* Given request *
Give a verbatim copy of the lines below, minus the pictures.

* Dataset content *
========================================================================

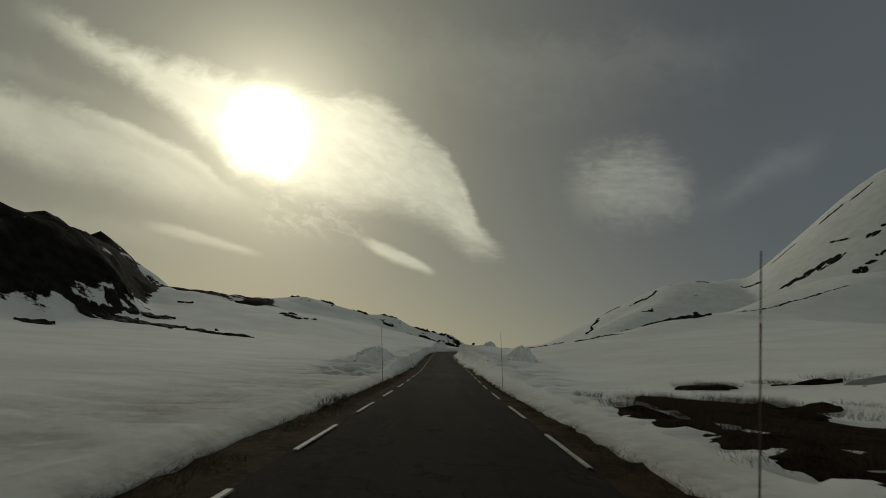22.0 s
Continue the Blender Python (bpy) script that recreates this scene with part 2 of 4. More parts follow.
def make_snow(name, dirt=0.0):
    """Old spring snow; the mesh's own 'rock' value brings bare rock through, 'dirt' its grit."""
    m, N, b = material(name)
    p = place(N)
    white = N.mix(N.ramp(N.noise(p, 0.13, 5, 0.6), 0.3, 0.7), (0.79, 0.80, 0.78), (0.69, 0.70, 0.68))
    white = N.mix(N.ramp(N.noise(p, 3.0, 8, 0.75), 0.5, 0.75, 0, 0.45), white, (0.56, 0.555, 0.52))
    lay = N.noise(N.scale(p, (0.35, 0.35, 5.0)), 1.3, 5, 0.6)
    grit = N.mul(attr(N, "dirt"), N.ramp(N.add(N.mul(N.noise(p, 1.9, 9, 0.78), 0.6), N.mul(N.noise(N.scale(p, (0.35, 0.35, 7.0)), 1.0, 6, 0.65), 0.4)), 0.36, 0.62))
    white = N.mix(N.mul(N.ramp(lay, 0.56, 0.72), N.math("MINIMUM", attr(N, "dirt"), 0.5)), white, (0.48, 0.45, 0.38))
    white = N.mix(N.mul(N.math("MINIMUM", attr(N, "dirt"), 1.0), 0.6), white, (0.33, 0.30, 0.24))
    white = N.mix(N.math("MINIMUM", N.mul(grit, 1.1), 0.85), white, (0.16, 0.135, 0.095))
    edge = N.add(attr(N, "rock"), N.add(N.mul(N.sub(N.noise(N.scale(p, (1, 1, 2.2)), 0.035, 4, 0.6), 0.5), 1.1), N.mul(N.sub(N.noise(N.scale(p, (1, 1, 2.0)), 0.17, 9, 0.7), 0.5), 1.0)))
    bare = N.ramp(edge, 0.47, 0.53)
    N.feed(b.inputs["Roughness"], N.fade(bare, 0.88, 0.95))
    b.inputs["Specular IOR Level"].default_value = 0.04
    bed = N.noise(N.scale(p, (0.05, 0.05, 1.9)), 1.0, 3, 0.5, 0.3)
    steep = N.ramp(N.math("ABSOLUTE", N.dot(N.put("ShaderNodeNewGeometry").outputs["Normal"], (0, 0, 1))), 0.8, 0.35)
    # thin dirty strata showing on cut faces
    seam = N.ramp(N.math("ABSOLUTE", N.sub(N.add(bed, N.mul(N.noise(p, 2.5, 5, 0.65), 0.05)), 0.53)), 0.022, 0.004)
    seam = N.math("MAXIMUM", seam, N.ramp(N.math("ABSOLUTE", N.sub(bed, 0.42)), 0.014, 0.003))
    seam = N.mul(N.mul(seam, N.ramp(N.noise(N.scale(p, (0.3, 0.3, 1.0)), 1.0, 4, 0.6), 0.45, 0.66)), N.mul(steep, 0.30))
    smear = N.mul(N.ramp(N.noise(N.scale(p, (1.0, 1.0, 0.25)), 0.9, 5, 0.6, 0.5), 0.52, 0.75, 0.0, 0.30), steep)
    N.feed(b.inputs["Base Color"], N.mix(bare, N.mix(seam, N.mix(smear, white, (0.56, 0.55, 0.50)), (0.30, 0.275, 0.225)), rock_colour(N, p)))
    runs = N.noise(N.scale(p, (1.5, 1.5, 0.35)), 1.0, 4, 0.5, 0.6)
    beds = N.noise(N.scale(p, (0.12, 0.12, 3.2)), 1.0, 4, 0.5, 0.2)
    h = N.add(N.mul(N.noise(p, 0.9, 6, 0.5), 0.30), N.mul(N.noise(p, 6.0, 9, 0.80), 0.19))
    h = N.add(h, N.mul(steep, N.add(N.mul(runs, 0.07), N.mul(beds, 0.04))))
    h = N.add(h, N.mul(bare, N.add(N.mul(N.noise(p, 0.3, 10, 0.8), 9.0), N.add(N.mul(N.noise(N.scale(p, (1, 1, 1.8)), 0.9, 6, 0.75), 6.0), N.mul(N.noise(p, 2.6, 8, 0.8), 3.0)))))
    h = N.add(h, N.mul(N.math("MINIMUM", attr(N, "dirt"), 1.0), N.add(N.mul(N.noise(p, 3.2, 10, 0.8), 0.40), N.mul(N.noise(N.scale(p, (0.5, 0.5, 6.0)), 1.5, 7, 0.7), 0.20))))
    bump(N, b, h, 0.45, 0.3)
    return m


def make_asphalt():
    m, N, b = material("asphalt")
    p = place(N)
    c = N.mix(N.ramp(N.noise(p, 60.0, 3, 0.8), 0.35, 0.75), (0.028, 0.025, 0.020), (0.064, 0.058, 0.047))
    c = N.mix(N.ramp(N.noise(p, 0.5, 6, 0.65), 0.4, 0.72, 0, 0.6), c, (0.030, 0.027, 0.022))
    c = N.mix(N.mul(N.ramp(N.noise(p, 2.2, 6, 0.7), 0.56, 0.72), 0.35), c, (0.085, 0.075, 0.06))
    c = N.mix(N.ramp(N.noise(p, 13.0, 8, 0.82), 0.5, 0.7, 0, 0.55), c, (0.105, 0.094, 0.076))
    c = N.mix(N.ramp(N.noise(p, 9.0, 8, 0.82), 0.46, 0.3, 0, 0.6), c, (0.010, 0.009, 0.007))
    side = attr(N, "side")
    mid = N.ramp(N.math("ABSOLUTE", N.sub(N.add(side, N.mul(N.sub(N.noise(p, 0.6, 4, 0.6), 0.5), 0.2)), 0.5)), 0.30, 0.05)
    streaks = N.noise(N.vec(N.mul(side, 9.0), N.mul(attr(N, "run"), 0.12)), 1.0, 6, 0.65)
    c = N.mix(N.mul(N.ramp(streaks, 0.48, 0.72), 0.45), c, (0.085, 0.075, 0.059))
    c = N.mix(N.mul(N.ramp(streaks, 0.45, 0.28), 0.5), c, (0.014, 0.012, 0.010))
    c = N.mix(N.mul(mid, 0.30), c, (0.075, 0.067, 0.053))
    crack = N.mul(N.ramp(N.math("ABSOLUTE", N.sub(N.noise(p, 0.55, 6, 0.6, 0.4), 0.5)), 0.007, 0.002), N.ramp(N.noise(p, 0.12, 2), 0.5, 0.6))
    c = N.mix(N.mul(crack, 0.8), c, (0.008, 0.007, 0.006))
    c = N.mix(N.mul(attr(N, "dark_stretch"), 0.45), c, (0.006, 0.005, 0.004))      # middle stretch darkened, its lower brightness put into the colour
    wet = N.ramp(N.noise(p, 0.09, 4, 0.6), 0.45, 0.7)
    N.feed(b.inputs["Base Color"], c)
    N.feed(b.inputs["Roughness"], N.fade(wet, 1.0, 0.9))
    b.inputs["Specular IOR Level"].default_value = 0.03
    bump(N, b, N.add(N.noise(p, 90.0, 3, 0.8), N.mul(N.noise(p, 4.0, 5, 0.6), 0.7)), 0.5, 0.012)
    return m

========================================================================

* Finished answer *
22.0 s
Continue the Blender Python (bpy) script that recreates this scene with part 2 of 4. More parts follow.
def make_snow(name, dirt=0.0):
    """Old spring snow; the mesh's own 'rock' value brings bare rock through, 'dirt' its grit."""
    m, N, b = material(name)
    p = place(N)
    white = N.mix(N.ramp(N.noise(p, 0.13, 5, 0.6), 0.3, 0.7), (0.79, 0.80, 0.78), (0.69, 0.70, 0.68))
    white = N.mix(N.ramp(N.noise(p, 3.0, 8, 0.75), 0.5, 0.75, 0, 0.45), white, (0.56, 0.555, 0.52))
    lay = N.noise(N.scale(p, (0.35, 0.35, 5.0)), 1.3, 5, 0.6)
    grit = N.mul(attr(N, "dirt"), N.ramp(N.add(N.mul(N.noise(p, 1.9, 9, 0.78), 0.6), N.mul(N.noise(N.scale(p, (0.35, 0.35, 7.0)), 1.0, 6, 0.65), 0.4)), 0.36, 0.62))
    white = N.mix(N.mul(N.ramp(lay, 0.56, 0.72), N.math("MINIMUM", attr(N, "dirt"), 0.5)), white, (0.48, 0.45, 0.38))
    white = N.mix(N.mul(N.math("MINIMUM", attr(N, "dirt"), 1.0), 0.6), white, (0.33, 0.30, 0.24))
    white = N.mix(N.math("MINIMUM", N.mul(grit, 1.1), 0.85), white, (0.16, 0.135, 0.095))
    edge = N.add(attr(N, "rock"), N.add(N.mul(N.sub(N.noise(N.scale(p, (1, 1, 2.2)), 0.035, 4, 0.6), 0.5), 1.1), N.mul(N.sub(N.noise(N.scale(p, (1, 1, 2.0)), 0.17, 9, 0.7), 0.5), 1.0)))
    bare = N.ramp(edge, 0.47, 0.53)
    N.feed(b.inputs["Roughness"], N.fade(bare, 0.88, 0.95))
    b.inputs["Specular IOR Level"].default_value = 0.04
    bed = N.noise(N.scale(p, (0.05, 0.05, 1.9)), 1.0, 3, 0.5, 0.3)
    steep = N.ramp(N.math("ABSOLUTE", N.dot(N.put("ShaderNodeNewGeometry").outputs["Normal"], (0, 0, 1))), 0.8, 0.35)
    # thin dirty strata showing on cut faces
    seam = N.ramp(N.math("ABSOLUTE", N.sub(N.add(bed, N.mul(N.noise(p, 2.5, 5, 0.65), 0.05)), 0.53)), 0.022, 0.004)
    seam = N.math("MAXIMUM", seam, N.ramp(N.math("ABSOLUTE", N.sub(bed, 0.42)), 0.014, 0.003))
    seam = N.mul(N.mul(seam, N.ramp(N.noise(N.scale(p, (0.3, 0.3, 1.0)), 1.0, 4, 0.6), 0.45, 0.66)), N.mul(steep, 0.30))
    smear = N.mul(N.ramp(N.noise(N.scale(p, (1.0, 1.0, 0.25)), 0.9, 5, 0.6, 0.5), 0.52, 0.75, 0.0, 0.30), steep)
    N.feed(b.inputs["Base Color"], N.mix(bare, N.mix(seam, N.mix(smear, white, (0.56, 0.55, 0.50)), (0.30, 0.275, 0.225)), rock_colour(N, p)))
    runs = N.noise(N.scale(p, (1.5, 1.5, 0.35)), 1.0, 4, 0.5, 0.6)
    beds = N.noise(N.scale(p, (0.12, 0.12, 3.2)), 1.0, 4, 0.5, 0.2)
    h = N.add(N.mul(N.noise(p, 0.9, 6, 0.5), 0.30), N.mul(N.noise(p, 6.0, 9, 0.80), 0.19))
    h = N.add(h, N.mul(steep, N.add(N.mul(runs, 0.07), N.mul(beds, 0.04))))
    h = N.add(h, N.mul(bare, N.add(N.mul(N.noise(p, 0.3, 10, 0.8), 9.0), N.add(N.mul(N.noise(N.scale(p, (1, 1, 1.8)), 0.9, 6, 0.75), 6.0), N.mul(N.noise(p, 2.6, 8, 0.8), 3.0)))))
    h = N.add(h, N.mul(N.math("MINIMUM", attr(N, "dirt"), 1.0), N.add(N.mul(N.noise(p, 3.2, 10, 0.8), 0.40), N.mul(N.noise(N.scale(p, (0.5, 0.5, 6.0)), 1.5, 7, 0.7), 0.20))))
    bump(N, b, h, 0.45, 0.3)
    return m


def make_asphalt():
    m, N, b = material("asphalt")
    p = place(N)
    c = N.mix(N.ramp(N.noise(p, 60.0, 3, 0.8), 0.35, 0.75), (0.028, 0.025, 0.020), (0.064, 0.058, 0.047))
    c = N.mix(N.ramp(N.noise(p, 0.5, 6, 0.65), 0.4, 0.72, 0, 0.6), c, (0.030, 0.027, 0.022))
    c = N.mix(N.mul(N.ramp(N.noise(p, 2.2, 6, 0.7), 0.56, 0.72), 0.35), c, (0.085, 0.075, 0.06))
    c = N.mix(N.ramp(N.noise(p, 13.0, 8, 0.82), 0.5, 0.7, 0, 0.55), c, (0.105, 0.094, 0.076))
    c = N.mix(N.ramp(N.noise(p, 9.0, 8, 0.82), 0.46, 0.3, 0, 0.6), c, (0.010, 0.009, 0.007))
    side = attr(N, "side")
    mid = N.ramp(N.math("ABSOLUTE", N.sub(N.add(side, N.mul(N.sub(N.noise(p, 0.6, 4, 0.6), 0.5), 0.2)), 0.5)), 0.30, 0.05)
    streaks = N.noise(N.vec(N.mul(side, 9.0), N.mul(attr(N, "run"), 0.12)), 1.0, 6, 0.65)
    c = N.mix(N.mul(N.ramp(streaks, 0.48, 0.72), 0.45), c, (0.085, 0.075, 0.059))
    c = N.mix(N.mul(N.ramp(streaks, 0.45, 0.28), 0.5), c, (0.014, 0.012, 0.010))
    c = N.mix(N.mul(mid, 0.30), c, (0.075, 0.067, 0.053))
    crack = N.mul(N.ramp(N.math("ABSOLUTE", N.sub(N.noise(p, 0.55, 6, 0.6, 0.4), 0.5)), 0.007, 0.002), N.ramp(N.noise(p, 0.12, 2), 0.5, 0.6))
    c = N.mix(N.mul(crack, 0.8), c, (0.008, 0.007, 0.006))
    c = N.mix(N.mul(attr(N, "dark_stretch"), 0.45), c, (0.006, 0.005, 0.004))      # middle stretch darkened, its lower brightness put into the colour
    wet = N.ramp(N.noise(p, 0.09, 4, 0.6), 0.45, 0.7)
    N.feed(b.inputs["Base Color"], c)
    N.feed(b.inputs["Roughness"], N.fade(wet, 1.0, 0.9))
    b.inputs["Specular IOR Level"].default_value = 0.03
    bump(N, b, N.add(N.noise(p, 90.0, 3, 0.8), N.mul(N.noise(p, 4.0, 5, 0.6), 0.7)), 0.5, 0.012)
    return m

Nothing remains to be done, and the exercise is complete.